-- Provided data --
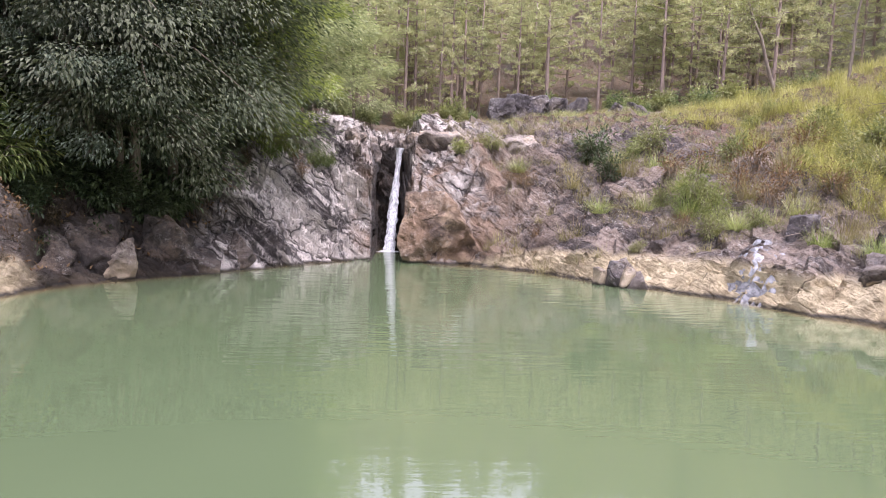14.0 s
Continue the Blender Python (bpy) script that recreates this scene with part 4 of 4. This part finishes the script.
litter = Leaves()
for i in range(9000):
    az = rng.uniform(12, 70) if i < 6000 else rng.uniform(70, 105)
    r = float(np.interp(az, SEC_AZ, SEC_R[:, 7])) + rng.gauss(0.0, 1.5)
    litter.leaf(ground_at(az, r) + Vector((0, 0, 0.06 + 0.12 * rng.random())), ball(rng).normalized(), ball(rng), rng.uniform(0.06, 0.16), rng.uniform(0.03, 0.07))
for i in range(3600):
    az = rng.uniform(11, 37)
    r = float(np.interp(rng.uniform(3.6, 6.8), range(LEVELS), smooth_table(az, SEC_R)))
    if noise.noise(Vector((az * 0.5, r * 1.3, 4.2))) > -0.05:
        litter.leaf(ground_at(az, r) + Vector((0, 0, 0.03)), ball(rng).normalized(), ball(rng), rng.uniform(0.06, 0.16), rng.uniform(0.03, 0.06))
tagged(piece("leaf_litter", litter.mesh("leaf_litter", DEAD)), "dry brown leaf litter on the bank", "litter", kind="stuff")
for i in range(26):
    az = rng.uniform(34, 66)
    r = float(np.interp(az, SEC_AZ, SEC_R[:, 7])) + rng.uniform(-2.2, 2.0)
    z = ground_at(az, r).z
    size = rng.uniform(0.2, 0.5)
    rock("loose stone on the brown earth", rng.choice((BOULDER, RUSTY)), az, r, z, z + size * 0.6, size, size * 0.8, 70 + i, rng.uniform(0, 90), (0, 0), 9, 0.1, "stone")

tangle = Leaves()
for i in range(2600):
    az = rng.uniform(-42, -11)
    r = across(az, (-42, 18.5), (-30, 19.5), (-11, 21.5)) + 9 * rng.random()
    if noise.noise(Vector((az * 0.3, r * 0.45, 2))) < -0.05:
        continue
    way = Vector((rng.uniform(-1, 1), rng.uniform(-0.6, 0.3), rng.uniform(-0.1, 0.4)))
    tangle.blade(ground_at(az, r) + Vector((0, 0, 0.04)), way, Vector((rng.uniform(-0.4, 0.4), 0, -0.5)), rng.uniform(0.4, 1.1), rng.uniform(0.012, 0.03), 4)
tagged(piece("dry_stalks", tangle.mesh("dry_stalks", TWIG)), "tangle of dry brown stalks lying on the rocky slope", "undergrowth", kind="stuff")
brush = Leaves()
for i in range(700):
    az = rng.uniform(33, 105) if i < 250 else rng.uniform(70, 96)
    r = float(np.interp(az, SEC_AZ, SEC_R[:, 7])) + rng.uniform(-0.5, 5)
    way = Vector((rng.uniform(-0.6, 0.6), rng.uniform(-0.6, 0.6), 0.8))
    brush.blade(ground_at(az, r), way, Vector((rng.uniform(-0.8, 0.8), rng.uniform(-0.8, 0.8), -0.4)), rng.uniform(0.8, 2.2), rng.uniform(0.01, 0.025), 4)
tagged(piece("dead_stalks", brush.mesh("dead_stalks", TWIG)), "dead stalks and vines among the undergrowth", "undergrowth", kind="stuff")
twigs = Kind(bare_branches("tangle of dead brown twigs among the shrubs", 9, 2.0), bare_branches("tangle of dead brown twigs among the shrubs", 10, 1.7))
for az, r, s in ((78.5, 19.5, 1.0), (80, 20.5, 1.1), (77, 20.8, 0.9), (72, 19.8, 0.8), (88, 20.5, 0.9), (59, 20.5, 0.8), (56, 21, 1.0), (93, 21, 0.8), (34, 20, 0.8), (20.5, 19.2, 0.9), (25, 19.3, 0.8), (16.5, 19.8, 0.9)):
    twigs.put(ground_at(az, r) + Vector((0, 0, 0.2)), s, rng.uniform(0, 360), (-50, 0))

for i in range(58):
    az = rng.uniform(35, 52.5)
    r = across(az, (35, 18.2), (44, 17.6), (52.5, 18.2)) + 2.2 * rng.random()
    q = rng.random()
    kind = ferns if q < 0.25 else shrubs_blue if q < 0.42 else shrubs_green if q < 0.6 else shrubs_dark if q < 0.9 else shrubs_dry
    kind.put(ground_at(az, r), rng.uniform(0.4, 0.8), rng.uniform(0, 360))

# tree ferns on the shaded bank
tree_fern = Kind(fern_plant("tree fern with pale arching fronds", 3, 19, 1.15, 1.4, None, 0.7))
for az, r, s in ((45.4, 18.6, 1.15), (44.0, 18.9, 0.9), (39.6, 18.6, 0.9), (47.6, 19.4, 0.8), (46.4, 18.2, 0.6)):
    tree_fern.put(ground_at(az, r), s, rng.uniform(0, 360))
for az, r, z, s in ((96, 27, 9.3, 1.6), (78, 22, 6.2, 1.1), (101, 24, 7.5, 1.3)):
    ferns.put(ground_at(az, r) + Vector((0, 0, 0.9)), s, rng.uniform(0, 360))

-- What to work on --
Exclude the pictures. Write out the remaining data exactly.

-- Final result --
14.0 s
Continue the Blender Python (bpy) script that recreates this scene with part 4 of 4. This part finishes the script.
litter = Leaves()
for i in range(9000):
    az = rng.uniform(12, 70) if i < 6000 else rng.uniform(70, 105)
    r = float(np.interp(az, SEC_AZ, SEC_R[:, 7])) + rng.gauss(0.0, 1.5)
    litter.leaf(ground_at(az, r) + Vector((0, 0, 0.06 + 0.12 * rng.random())), ball(rng).normalized(), ball(rng), rng.uniform(0.06, 0.16), rng.uniform(0.03, 0.07))
for i in range(3600):
    az = rng.uniform(11, 37)
    r = float(np.interp(rng.uniform(3.6, 6.8), range(LEVELS), smooth_table(az, SEC_R)))
    if noise.noise(Vector((az * 0.5, r * 1.3, 4.2))) > -0.05:
        litter.leaf(ground_at(az, r) + Vector((0, 0, 0.03)), ball(rng).normalized(), ball(rng), rng.uniform(0.06, 0.16), rng.uniform(0.03, 0.06))
tagged(piece("leaf_litter", litter.mesh("leaf_litter", DEAD)), "dry brown leaf litter on the bank", "litter", kind="stuff")
for i in range(26):
    az = rng.uniform(34, 66)
    r = float(np.interp(az, SEC_AZ, SEC_R[:, 7])) + rng.uniform(-2.2, 2.0)
    z = ground_at(az, r).z
    size = rng.uniform(0.2, 0.5)
    rock("loose stone on the brown earth", rng.choice((BOULDER, RUSTY)), az, r, z, z + size * 0.6, size, size * 0.8, 70 + i, rng.uniform(0, 90), (0, 0), 9, 0.1, "stone")

tangle = Leaves()
for i in range(2600):
    az = rng.uniform(-42, -11)
    r = across(az, (-42, 18.5), (-30, 19.5), (-11, 21.5)) + 9 * rng.random()
    if noise.noise(Vector((az * 0.3, r * 0.45, 2))) < -0.05:
        continue
    way = Vector((rng.uniform(-1, 1), rng.uniform(-0.6, 0.3), rng.uniform(-0.1, 0.4)))
    tangle.blade(ground_at(az, r) + Vector((0, 0, 0.04)), way, Vector((rng.uniform(-0.4, 0.4), 0, -0.5)), rng.uniform(0.4, 1.1), rng.uniform(0.012, 0.03), 4)
tagged(piece("dry_stalks", tangle.mesh("dry_stalks", TWIG)), "tangle of dry brown stalks lying on the rocky slope", "undergrowth", kind="stuff")
brush = Leaves()
for i in range(700):
    az = rng.uniform(33, 105) if i < 250 else rng.uniform(70, 96)
    r = float(np.interp(az, SEC_AZ, SEC_R[:, 7])) + rng.uniform(-0.5, 5)
    way = Vector((rng.uniform(-0.6, 0.6), rng.uniform(-0.6, 0.6), 0.8))
    brush.blade(ground_at(az, r), way, Vector((rng.uniform(-0.8, 0.8), rng.uniform(-0.8, 0.8), -0.4)), rng.uniform(0.8, 2.2), rng.uniform(0.01, 0.025), 4)
tagged(piece("dead_stalks", brush.mesh("dead_stalks", TWIG)), "dead stalks and vines among the undergrowth", "undergrowth", kind="stuff")
twigs = Kind(bare_branches("tangle of dead brown twigs among the shrubs", 9, 2.0), bare_branches("tangle of dead brown twigs among the shrubs", 10, 1.7))
for az, r, s in ((78.5, 19.5, 1.0), (80, 20.5, 1.1), (77, 20.8, 0.9), (72, 19.8, 0.8), (88, 20.5, 0.9), (59, 20.5, 0.8), (56, 21, 1.0), (93, 21, 0.8), (34, 20, 0.8), (20.5, 19.2, 0.9), (25, 19.3, 0.8), (16.5, 19.8, 0.9)):
    twigs.put(ground_at(az, r) + Vector((0, 0, 0.2)), s, rng.uniform(0, 360), (-50, 0))

for i in range(58):
    az = rng.uniform(35, 52.5)
    r = across(az, (35, 18.2), (44, 17.6), (52.5, 18.2)) + 2.2 * rng.random()
    q = rng.random()
    kind = ferns if q < 0.25 else shrubs_blue if q < 0.42 else shrubs_green if q < 0.6 else shrubs_dark if q < 0.9 else shrubs_dry
    kind.put(ground_at(az, r), rng.uniform(0.4, 0.8), rng.uniform(0, 360))

# tree ferns on the shaded bank
tree_fern = Kind(fern_plant("tree fern with pale arching fronds", 3, 19, 1.15, 1.4, None, 0.7))
for az, r, s in ((45.4, 18.6, 1.15), (44.0, 18.9, 0.9), (39.6, 18.6, 0.9), (47.6, 19.4, 0.8), (46.4, 18.2, 0.6)):
    tree_fern.put(ground_at(az, r), s, rng.uniform(0, 360))
for az, r, z, s in ((96, 27, 9.3, 1.6), (78, 22, 6.2, 1.1), (101, 24, 7.5, 1.3)):
    ferns.put(ground_at(az, r) + Vector((0, 0, 0.9)), s, rng.uniform(0, 360))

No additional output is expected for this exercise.